The Federal Reserve Board has hit two Midwest banks with enforcement orders.
Directors at Freedom Bank in Tulsa, Okla., have agreed to detail in writing plans to sharpen their oversight of the $41.5 million-asset bank, including hiring a chief credit officer with sufficient know-how in lending and collection, and strengthening practices for managing credit risk.
The agreement gives the bank 60 days to detail plans to maintain sufficient capital, to document its loan and credit administration practices and to correct shortcomings in its loan files that examiners flagged in September. The bank also agreed to refrain from extending further credit to any borrower whose loan examiners criticized, to detail plans to reduce its number of loans worth $100,000 or more that are past due, and to lay out plans for managing risks for an economic downturn or changes in interest rates.
Freedom has one month to charge off loans that examiners classified as losses. The bank also pledged to file a business plan for the coming year and to refrain from paying dividends or reducing capital without permission from regulators.

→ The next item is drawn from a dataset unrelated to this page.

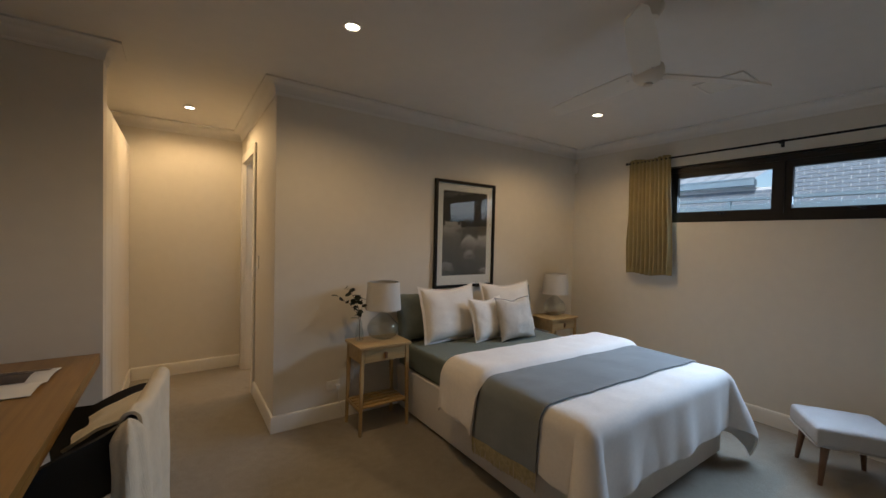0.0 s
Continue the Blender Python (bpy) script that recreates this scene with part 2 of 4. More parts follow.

Separately, Freedom Bancorp. in Lindstrom, Minn., has agreed to serve as a source of strength for its $276.3 million-asset Lake Area Bank subsidiary. The company has agreed to refrain from paying dividends or redeeming stock or debt without the Fed's permission.
The Fed and Freedom Bank signed their pact on April 16, while the agreement between Freedom Bancorp. and the Fed was signed Monday. The Fed released both orders on Thursday.